I thoroughly enjoyed reading this book. There were many references to Jane Austen’s novels as well as Shakespeare’s Romeo and Juliet. This book contains many of the things I love about Pride and Prejudice such as the commentary on social customs and the fun storyline of seeing the good-hearted underdog win her true love. I enjoyed seeing what Austen’s stories might have been like if she were writing in our current day.

AJ

Monday, April 2, 2007

Crunch Time

CRUNCH TIME: Mariah Fredericks: Atheneum: Young Adult: 317 pages

Four students from very different backgrounds form an SAT study group and become unlikely friends, but their friendship is threatened when they all become suspects in a cheating scandal.

This is a pretty good read told in the alternating voices of the four main characters. I liked the author's earlier book, Head Games, better than this one. Readers who enjoy this book might also like Cheating Lessons by Nan Willard Cappo.

MBC

Bad

BAD: Jean Ferris: Farrar, Straus, Giroux: Young Adult: 181

After being caught in the middle of an armed robbery, 16-year-old Dallas is living in a juvenile detention center for girls, where she mixes with a variety of teens--some desperately trying to turn their lives around and others simply waiting to return to their former homes and crimes.

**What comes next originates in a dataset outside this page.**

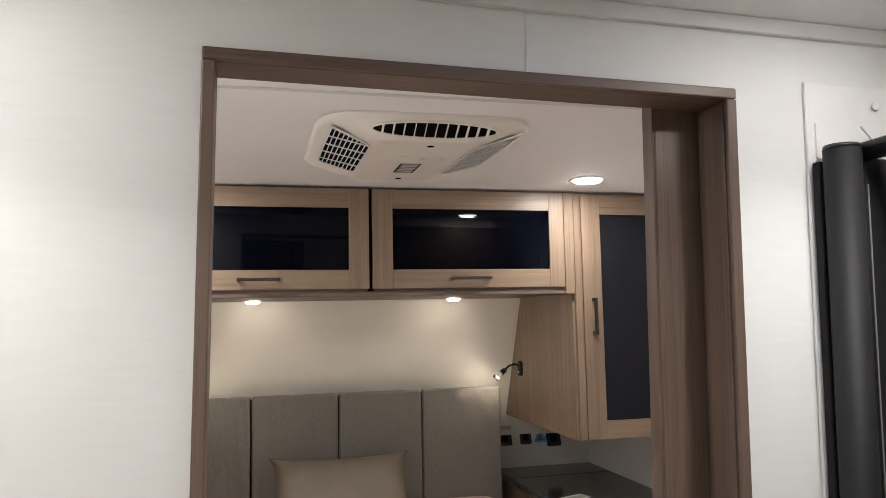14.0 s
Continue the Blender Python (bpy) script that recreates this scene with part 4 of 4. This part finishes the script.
X0, X1, YA, YB2 = -0.765, 0.690, 3.80, 5.886
grid = []
for j in range(NY + 1):
    row = []
    for i in range(NX + 1):
        u, v = i / NX, j / NY
        x, y = X0 + (X1 - X0) * u, YA + (YB2 - YA) * v
        ex = min(x - X0, X1 - x)
        z = 0.745 - 0.055 * math.exp(-ex / 0.025) - 0.05 * math.exp(-(y - YA) / 0.03)
        z += 0.006 * noise.noise((x * 2.2, y * 1.8, 0.3))
        for q in (((0.67, 5.83), (0.28, 4.98), 0.023, 0.016), ((0.53, 5.26), (0.27, 4.70), 0.018, 0.015), ((0.60, 5.60), (0.10, 4.95), 0.006, 0.03),
                  ((0.2, 4.9), (-0.35, 4.35), 0.006, 0.022), ((0.62, 4.75), (0.15, 4.2), 0.008, 0.02)):
            z += fold(x, y, *q)
        row.append(bm.verts.new((x, y, z)))
    grid.append(row)
for j in range(NY):
    for i in range(NX):
        bm.faces.new((grid[j][i], grid[j][i + 1], grid[j + 1][i + 1], grid[j + 1][i])).smooth = True
border = [grid[0][i] for i in range(NX + 1)] + [grid[j][NX] for j in range(1, NY + 1)] + [grid[NY][i] for i in range(NX - 1, -1, -1)] + [grid[j][0] for j in range(NY - 1, 0, -1)]
low = [bm.verts.new((v.co.x + 0.012 * noise.noise((v.co.x * 5, v.co.y * 5, 7)), v.co.y, 0.33)) for v in border]
for i in range(len(border)):
    j = (i + 1) % len(border)
    bm.faces.new((border[j], border[i], low[i], low[j])).smooth = True
part("bedspread", bm, M_SHEET, bd, "blush cotton bedspread with soft creases")
hb = thing("headboard", "grey woven headboard of four padded panels", "headboard", pose(0, 0, 0))
# near-black backing puts the shade into the seams between the panels
bm = box(B(), -0.760, 0.707, 5.937, 5.965, 0.42, 1.205)
part("backing", bm, M_BLKSHADE, hb)
for i in range(4):
    x0, x1 = -0.763 + i * 0.3685, -0.763 + (i + 1) * 0.3685
    bm = box(B(), x0 + 0.003, x1 - 0.003, 5.895, 5.936, 0.45, 1.222, 0.011, seg=4)
    for f in bm.faces:
        f.smooth = True
    part("panel", bm, M_HEAD, hb, "padded woven panel")


def cushion(at, w, h, d):
    bm = B()
    n = 26
    sides = []
    for s in (1, -1):
        rows = []
        for j in range(n + 1):
            row = []
            for i in range(n + 1):
                u, v = 2 * i / n - 1, 2 * j / n - 1
                bulge = max(0.0, (1 - u ** 4) * (1 - v ** 4)) ** 0.55
                pin = 1 - 0.095 * (1 - abs(v) ** 5) * abs(u) ** 3
                pv = 1 - 0.19 * (1 - u * u) * abs(v) ** 4
                wr = 0.004 * noise.noise((u * 3, v * 3 * s, 2.0)) * bulge
                row.append(bm.verts.new((u * w / 2 * pin, s * (d / 2 * bulge + wr), h / 2 + v * h / 2 * pv)))
            rows.append(row)
        sides.append(rows)
        for j in range(n):
            for i in range(n):
                bm.faces.new((rows[j][i], rows[j][i + 1], rows[j + 1][i + 1], rows[j + 1][i])).smooth = True
    bmesh.ops.remove_doubles(bm, verts=bm.verts, dist=0.0008)
    t = thing("pillow", "olive leather lumbar pillow leaning on the headboard", "pillow", at)
    part("cover", bm, M_PILLOW, t)
    return t


cushion(pose(-0.034, 5.70, 0.738, -24, 0, 0), 0.585, 0.262, 0.14)

# open book with curled pages on the bed
bk = thing("book", "open book with curled cream pages lying on the bed", "book", pose(-0.355, 4.14, 0.751, 0, 0, -18))
part("cover", box(B(), -0.15, 0.15, -0.105, 0.105, 0.0, 0.004, 0.001), M_PAPER, bk)
for s in (-1, 1):
    bm = B()
    pts = [(s * (0.004 + 0.14 * i / 10), 0.008 + 0.016 * math.sin(math.pi * min(1.0, (i / 10) * 1.1)) ** 0.8) for i in range(11)]
    top = [[bm.verts.new((x, y, z)) for x, z in pts] for y in (-0.1, 0.1)]
    bot = [[bm.verts.new((x, y, 0.0045)) for x, z in pts] for y in (-0.1, 0.1)]
    for i in range(10):
        bm.faces.new((top[0][i], top[0][i + 1], top[1][i + 1], top[1][i])).smooth = True
        bm.faces.new((top[0][i], top[0][i + 1], bot[0][i + 1], bot[0][i]))
        bm.faces.new((top[1][i], top[1][i + 1], bot[1][i + 1], bot[1][i]))
    bm.faces.new((top[0][10], bot[0][10], bot[1][10], top[1][10]))
    part("page_block", bm, M_PAPER, bk)
    bm = B()
    n = 18
    spiral = [(s * (0.004 + 0.03 + 0.027 * math.cos(math.pi + 1.75 * math.pi * i / n)), 0.046 + 0.026 * math.sin(math.pi + 0.1 - 1.75 * math.pi * i / n)) for i in range(n + 1)]
    a, b = [[bm.verts.new((x, y, z)) for x, z in spiral] for y in (-0.098, 0.098)]
    for i in range(n):
        bm.faces.new((a[i], a[i + 1], b[i + 1], b[i])).smooth = True
    c = part("curled_page", bm, M_PAPER, bk)
    so = c.modifiers.new("thick", "SOLIDIFY")
    so.thickness = 0.002

# nightstand
ns = thing("nightstand", "oak nightstand with a dark polished stone top beside the bed", "nightstand", pose(0, 0, 0))
part("body", box(B(), 0.773, XR - 0.003, 5.405, 6.15, 0.0, 0.768, 0.003), OAK["z"], ns)
tp = part("top", box(B(), 0.755, XR - 0.003, 5.375, 6.17, 0.7685, 0.80, 0.009, seg=3), M_STONE, ns, "dark polished stone top")
part("joint", box(B(), 0.758, XR - 0.004, 5.925, 5.929, 0.7995, 0.8005), M_BLKSHADE, ns)
for i in range(3):
    z1 = 0.752 - i * 0.25
    dr = part("drawer", box(B(), 0.800, XR - 0.02, 5.387, 5.4045, z1 - 0.235, z1, 0.0025), OAK["x"], ns)
    bar_handle(dr, z1 - 0.115, 0.893, 1.035, 5.387, False, M_BRONZE)
cd = thing("leaflet", "printed leaflet with a blue corner lying on the stone top", "leaflet", pose(0.872, 5.49, 0.8005, 0, 0, 20))
part("sheet", box(B(), -0.07, 0.07, -0.035, 0.035, 0.0, 0.0008), M_WHITE, cd)
part("print", box(B(), -0.06, -0.03, -0.028, 0.02, 0.0008, 0.0011), M_STKBLUE, cd)
part("print", box(B(), -0.015, 0.06, -0.022, 0.022, 0.0008, 0.0011), M_MESH, cd)


cd2 = thing("leaflet", "small dark printed leaflet tucked at the nightstand drawer", "leaflet", pose(1.062, 5.372, 0.722, 55, 0, 12))
part("sheet", box(B(), -0.042, 0.045, -0.035, 0.030, 0.0, 0.0008), M_WHITE, cd2)
part("print", box(B(), -0.032, 0.040, -0.032, 0.025, 0.0008, 0.0011), M_STKBRN, cd2)
part("picture", box(B(), -0.005, 0.022, -0.022, 0.012, 0.0011, 0.0013), M_REDSIGN, cd2)


def outlet(x, z, w, h, at_y, label="black power outlet on the leaning wall"):
    o = thing("power_outlet", label, "outlet", pose(x, at_y, z, -21, 0, 0), "bedside outlets")
    part("plate", upright(prism(B(), rounded(-w / 2, w / 2, -h / 2, h / 2, 0.008), 0.0, 0.008)), M_BLACKPL, o)
    part("socket", upright(prism(B(), rounded(-w / 4, w / 4, -h / 4, h / 4, 0.004), 0.008, 0.0095)), M_BLKSHADE, o)
    return o


YW = 6.112
outlet(0.790, 0.947, 0.078, 0.064, YW)
outlet(0.900, 0.948, 0.056, 0.064, YW)
outlet(1.044, 0.938, 0.072, 0.078, YW)
lb = thing("warning_label", "small grey printed label above the bedside outlet", "label", pose(0.786, YW - 0.024, 1.004, -21, 0, 0))
part("backing", box(B(), -0.030, 0.030, -0.0016, -0.0004, -0.009, 0.009), M_MESH, lb)
part("print", box(B(), -0.024, 0.024, -0.0020, -0.0017, -0.003, 0.001), M_TRIMW, lb)
tri = thing("sticker", "triangular blue sticker on the wall between the outlets", "sticker", pose(0.975, YW - 0.004, 0.950, -21, 0, 0))
part("sheet", upright(prism(B(), [(-0.036, -0.025), (0.036, -0.025), (0.004, 0.042)], 0.0, 0.001)), M_STKBLUE, tri)
part("print", upright(prism(B(), [(-0.018, -0.018), (0.018, -0.018), (0.002, 0.018)], 0.001, 0.0014)), M_STKBRN, tri)

# the bedroom sits one degree out of level with its doorway
BEDROOM = ("ceiling_bedroom", "ceiling_seam_trim_bedroom", "wall_front", "overhead_cabinet", "wardrobe", "bed", "headboard", "nightstand")
LEVEL = Matrix.Translation((0.1, 5.2, 1.75)) @ Matrix.Rotation(radians(-1.0), 4, "Y") @ Matrix.Translation((-0.1, -5.2, -1.75))
for ob in list(scene.objects):
    if ob.parent is None and (ob.matrix_basis.translation.y > 3.75 or ob.name.split(".")[0] in BEDROOM):
        ob.matrix_basis = LEVEL @ ob.matrix_basis

# ---- floor planks ----
PL = B()
plank = None
n = 0
for i in range(14):
    for j in range(9):
        y0 = Y0 + j * 1.1 - (i % 3) * 0.36
        y1 = min(YE - 0.2, y0 + 1.096)
        y0 = max(Y0, y0)
        x0 = XL + i * 0.176
        if y1 - y0 < 0.05:
            continue
        part("plank", box(B(), x0, min(XR, x0 + 0.174), y0, y1, -0.003, 0.0), M_FLOOR, floor)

This book is based on the author's interviews with girls in a juvenile detention center in California, and the research is evident in the realism of the different characters. A lot of interesting issues about nature versus nurture and free will are examined as Dallas and the other juvie residents consider how they got where they are and if they can change. This is another book that gives a very good snapshot of a moment in several lives without necessarily coming up with any happy endings or resolutions.